BRIEF: Images excluded, repeat each entry below exactly.
## Start GIVEN DATA
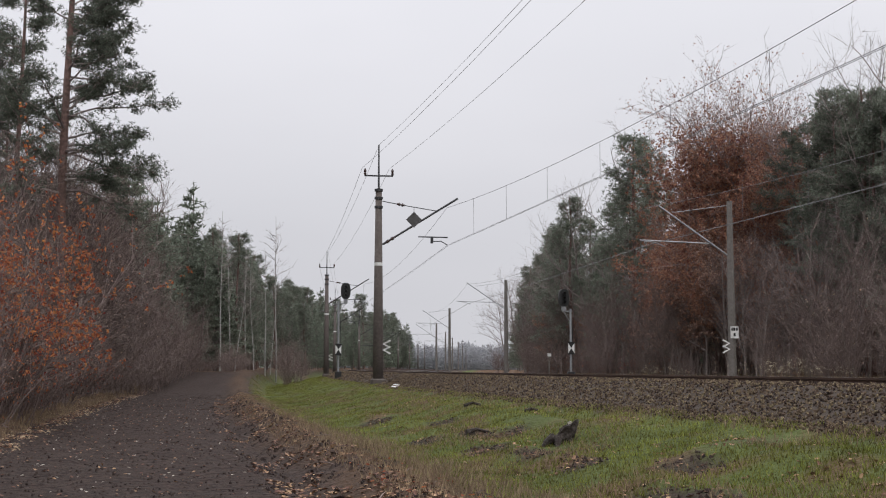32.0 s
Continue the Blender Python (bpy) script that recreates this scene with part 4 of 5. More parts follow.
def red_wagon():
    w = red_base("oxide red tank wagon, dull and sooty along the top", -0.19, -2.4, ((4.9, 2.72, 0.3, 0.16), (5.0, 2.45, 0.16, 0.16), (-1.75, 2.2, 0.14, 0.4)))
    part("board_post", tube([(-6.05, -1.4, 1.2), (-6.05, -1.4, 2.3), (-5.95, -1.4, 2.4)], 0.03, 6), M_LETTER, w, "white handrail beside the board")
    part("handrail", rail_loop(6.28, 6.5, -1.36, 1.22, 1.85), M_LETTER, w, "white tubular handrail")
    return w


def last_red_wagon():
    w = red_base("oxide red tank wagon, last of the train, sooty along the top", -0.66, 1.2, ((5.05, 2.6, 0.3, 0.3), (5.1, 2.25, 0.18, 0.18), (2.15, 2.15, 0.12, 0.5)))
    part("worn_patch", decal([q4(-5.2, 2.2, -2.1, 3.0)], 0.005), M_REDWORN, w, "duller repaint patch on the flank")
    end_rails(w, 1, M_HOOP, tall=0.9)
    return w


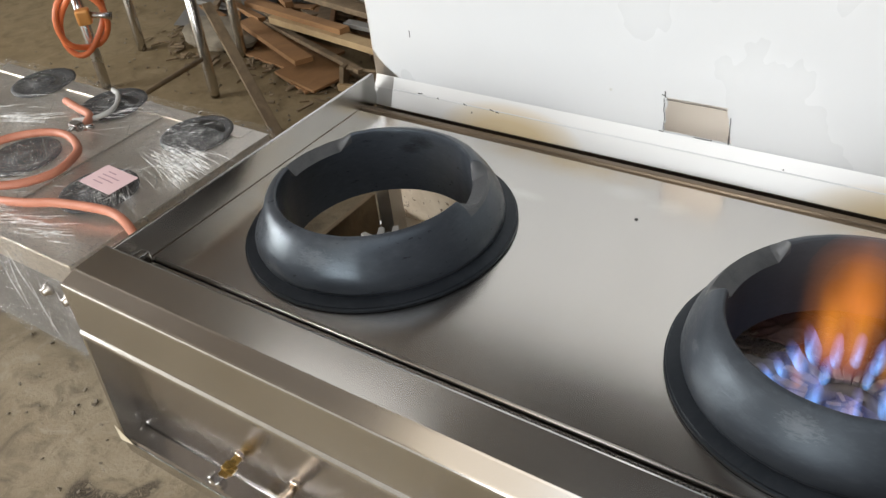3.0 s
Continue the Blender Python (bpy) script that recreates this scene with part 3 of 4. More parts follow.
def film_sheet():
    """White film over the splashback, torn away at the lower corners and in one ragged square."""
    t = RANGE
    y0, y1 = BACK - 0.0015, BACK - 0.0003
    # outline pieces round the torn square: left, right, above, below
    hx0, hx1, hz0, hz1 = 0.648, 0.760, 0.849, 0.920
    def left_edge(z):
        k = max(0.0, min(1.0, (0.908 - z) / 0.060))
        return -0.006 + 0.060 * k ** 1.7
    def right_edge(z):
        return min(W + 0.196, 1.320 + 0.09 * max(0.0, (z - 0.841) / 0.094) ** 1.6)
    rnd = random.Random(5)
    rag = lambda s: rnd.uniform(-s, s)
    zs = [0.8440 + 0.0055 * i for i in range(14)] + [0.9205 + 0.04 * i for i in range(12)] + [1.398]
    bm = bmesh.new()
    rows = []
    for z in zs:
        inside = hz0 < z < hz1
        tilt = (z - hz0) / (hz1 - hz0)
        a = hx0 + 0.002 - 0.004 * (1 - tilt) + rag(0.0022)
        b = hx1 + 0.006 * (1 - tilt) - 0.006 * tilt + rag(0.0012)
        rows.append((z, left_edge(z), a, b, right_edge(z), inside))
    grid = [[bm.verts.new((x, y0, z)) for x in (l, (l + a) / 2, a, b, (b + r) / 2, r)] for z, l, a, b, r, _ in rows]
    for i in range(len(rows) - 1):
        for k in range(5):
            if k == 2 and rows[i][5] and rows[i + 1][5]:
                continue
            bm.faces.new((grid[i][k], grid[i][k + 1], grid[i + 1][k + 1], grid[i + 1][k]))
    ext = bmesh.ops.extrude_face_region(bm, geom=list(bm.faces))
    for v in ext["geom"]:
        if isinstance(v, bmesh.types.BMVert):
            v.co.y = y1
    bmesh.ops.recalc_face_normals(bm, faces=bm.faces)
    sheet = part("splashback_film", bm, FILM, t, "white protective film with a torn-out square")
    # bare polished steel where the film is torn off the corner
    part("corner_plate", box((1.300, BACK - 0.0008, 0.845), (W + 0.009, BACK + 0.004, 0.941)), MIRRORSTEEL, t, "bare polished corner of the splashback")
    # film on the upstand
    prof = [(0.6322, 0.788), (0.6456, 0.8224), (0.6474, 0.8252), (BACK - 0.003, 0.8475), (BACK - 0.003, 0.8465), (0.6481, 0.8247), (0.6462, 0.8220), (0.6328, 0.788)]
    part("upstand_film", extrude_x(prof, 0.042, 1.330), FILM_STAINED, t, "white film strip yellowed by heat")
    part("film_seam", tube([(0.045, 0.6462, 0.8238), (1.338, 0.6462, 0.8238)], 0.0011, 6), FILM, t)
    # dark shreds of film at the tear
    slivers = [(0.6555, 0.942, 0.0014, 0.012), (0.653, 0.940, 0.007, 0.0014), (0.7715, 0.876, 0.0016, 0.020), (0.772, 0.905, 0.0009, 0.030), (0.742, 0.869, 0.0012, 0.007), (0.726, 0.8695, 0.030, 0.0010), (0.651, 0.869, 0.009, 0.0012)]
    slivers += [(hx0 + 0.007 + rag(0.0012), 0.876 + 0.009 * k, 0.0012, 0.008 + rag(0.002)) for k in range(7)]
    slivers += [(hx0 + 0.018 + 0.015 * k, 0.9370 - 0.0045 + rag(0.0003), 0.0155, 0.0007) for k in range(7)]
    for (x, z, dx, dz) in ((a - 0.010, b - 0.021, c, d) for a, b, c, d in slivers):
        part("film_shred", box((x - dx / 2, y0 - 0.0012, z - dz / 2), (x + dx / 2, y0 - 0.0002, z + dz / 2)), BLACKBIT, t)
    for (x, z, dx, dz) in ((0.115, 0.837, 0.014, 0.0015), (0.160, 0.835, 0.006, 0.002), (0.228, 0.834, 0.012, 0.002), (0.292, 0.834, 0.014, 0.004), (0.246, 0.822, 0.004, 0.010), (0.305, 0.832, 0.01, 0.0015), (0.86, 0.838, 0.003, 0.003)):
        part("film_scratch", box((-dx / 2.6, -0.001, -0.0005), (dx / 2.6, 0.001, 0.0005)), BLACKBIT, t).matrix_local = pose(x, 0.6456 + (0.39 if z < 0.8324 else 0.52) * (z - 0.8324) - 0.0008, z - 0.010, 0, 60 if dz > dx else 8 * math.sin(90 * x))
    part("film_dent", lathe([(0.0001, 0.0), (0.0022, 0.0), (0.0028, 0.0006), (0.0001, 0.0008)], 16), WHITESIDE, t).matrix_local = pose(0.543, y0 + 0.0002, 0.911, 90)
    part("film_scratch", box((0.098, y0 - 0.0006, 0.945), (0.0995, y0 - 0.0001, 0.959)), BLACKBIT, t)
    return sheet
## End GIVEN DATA
COMPLETE ANSWER:
32.0 s
Continue the Blender Python (bpy) script that recreates this scene with part 4 of 5. More parts follow.
def red_wagon():
    w = red_base("oxide red tank wagon, dull and sooty along the top", -0.19, -2.4, ((4.9, 2.72, 0.3, 0.16), (5.0, 2.45, 0.16, 0.16), (-1.75, 2.2, 0.14, 0.4)))
    part("board_post", tube([(-6.05, -1.4, 1.2), (-6.05, -1.4, 2.3), (-5.95, -1.4, 2.4)], 0.03, 6), M_LETTER, w, "white handrail beside the board")
    part("handrail", rail_loop(6.28, 6.5, -1.36, 1.22, 1.85), M_LETTER, w, "white tubular handrail")
    return w


def last_red_wagon():
    w = red_base("oxide red tank wagon, last of the train, sooty along the top", -0.66, 1.2, ((5.05, 2.6, 0.3, 0.3), (5.1, 2.25, 0.18, 0.18), (2.15, 2.15, 0.12, 0.5)))
    part("worn_patch", decal([q4(-5.2, 2.2, -2.1, 3.0)], 0.005), M_REDWORN, w, "duller repaint patch on the flank")
    end_rails(w, 1, M_HOOP, tall=0.9)
    return w


3.0 s
Continue the Blender Python (bpy) script that recreates this scene with part 3 of 4. More parts follow.
def film_sheet():
    """White film over the splashback, torn away at the lower corners and in one ragged square."""
    t = RANGE
    y0, y1 = BACK - 0.0015, BACK - 0.0003
    # outline pieces round the torn square: left, right, above, below
    hx0, hx1, hz0, hz1 = 0.648, 0.760, 0.849, 0.920
    def left_edge(z):
        k = max(0.0, min(1.0, (0.908 - z) / 0.060))
        return -0.006 + 0.060 * k ** 1.7
    def right_edge(z):
        return min(W + 0.196, 1.320 + 0.09 * max(0.0, (z - 0.841) / 0.094) ** 1.6)
    rnd = random.Random(5)
    rag = lambda s: rnd.uniform(-s, s)
    zs = [0.8440 + 0.0055 * i for i in range(14)] + [0.9205 + 0.04 * i for i in range(12)] + [1.398]
    bm = bmesh.new()
    rows = []
    for z in zs:
        inside = hz0 < z < hz1
        tilt = (z - hz0) / (hz1 - hz0)
        a = hx0 + 0.002 - 0.004 * (1 - tilt) + rag(0.0022)
        b = hx1 + 0.006 * (1 - tilt) - 0.006 * tilt + rag(0.0012)
        rows.append((z, left_edge(z), a, b, right_edge(z), inside))
    grid = [[bm.verts.new((x, y0, z)) for x in (l, (l + a) / 2, a, b, (b + r) / 2, r)] for z, l, a, b, r, _ in rows]
    for i in range(len(rows) - 1):
        for k in range(5):
            if k == 2 and rows[i][5] and rows[i + 1][5]:
                continue
            bm.faces.new((grid[i][k], grid[i][k + 1], grid[i + 1][k + 1], grid[i + 1][k]))
    ext = bmesh.ops.extrude_face_region(bm, geom=list(bm.faces))
    for v in ext["geom"]:
        if isinstance(v, bmesh.types.BMVert):
            v.co.y = y1
    bmesh.ops.recalc_face_normals(bm, faces=bm.faces)
    sheet = part("splashback_film", bm, FILM, t, "white protective film with a torn-out square")
    # bare polished steel where the film is torn off the corner
    part("corner_plate", box((1.300, BACK - 0.0008, 0.845), (W + 0.009, BACK + 0.004, 0.941)), MIRRORSTEEL, t, "bare polished corner of the splashback")
    # film on the upstand
    prof = [(0.6322, 0.788), (0.6456, 0.8224), (0.6474, 0.8252), (BACK - 0.003, 0.8475), (BACK - 0.003, 0.8465), (0.6481, 0.8247), (0.6462, 0.8220), (0.6328, 0.788)]
    part("upstand_film", extrude_x(prof, 0.042, 1.330), FILM_STAINED, t, "white film strip yellowed by heat")
    part("film_seam", tube([(0.045, 0.6462, 0.8238), (1.338, 0.6462, 0.8238)], 0.0011, 6), FILM, t)
    # dark shreds of film at the tear
    slivers = [(0.6555, 0.942, 0.0014, 0.012), (0.653, 0.940, 0.007, 0.0014), (0.7715, 0.876, 0.0016, 0.020), (0.772, 0.905, 0.0009, 0.030), (0.742, 0.869, 0.0012, 0.007), (0.726, 0.8695, 0.030, 0.0010), (0.651, 0.869, 0.009, 0.0012)]
    slivers += [(hx0 + 0.007 + rag(0.0012), 0.876 + 0.009 * k, 0.0012, 0.008 + rag(0.002)) for k in range(7)]
    slivers += [(hx0 + 0.018 + 0.015 * k, 0.9370 - 0.0045 + rag(0.0003), 0.0155, 0.0007) for k in range(7)]
    for (x, z, dx, dz) in ((a - 0.010, b - 0.021, c, d) for a, b, c, d in slivers):
        part("film_shred", box((x - dx / 2, y0 - 0.0012, z - dz / 2), (x + dx / 2, y0 - 0.0002, z + dz / 2)), BLACKBIT, t)
    for (x, z, dx, dz) in ((0.115, 0.837, 0.014, 0.0015), (0.160, 0.835, 0.006, 0.002), (0.228, 0.834, 0.012, 0.002), (0.292, 0.834, 0.014, 0.004), (0.246, 0.822, 0.004, 0.010), (0.305, 0.832, 0.01, 0.0015), (0.86, 0.838, 0.003, 0.003)):
        part("film_scratch", box((-dx / 2.6, -0.001, -0.0005), (dx / 2.6, 0.001, 0.0005)), BLACKBIT, t).matrix_local = pose(x, 0.6456 + (0.39 if z < 0.8324 else 0.52) * (z - 0.8324) - 0.0008, z - 0.010, 0, 60 if dz > dx else 8 * math.sin(90 * x))
    part("film_dent", lathe([(0.0001, 0.0), (0.0022, 0.0), (0.0028, 0.0006), (0.0001, 0.0008)], 16), WHITESIDE, t).matrix_local = pose(0.543, y0 + 0.0002, 0.911, 90)
    part("film_scratch", box((0.098, y0 - 0.0006, 0.945), (0.0995, y0 - 0.0001, 0.959)), BLACKBIT, t)
    return sheet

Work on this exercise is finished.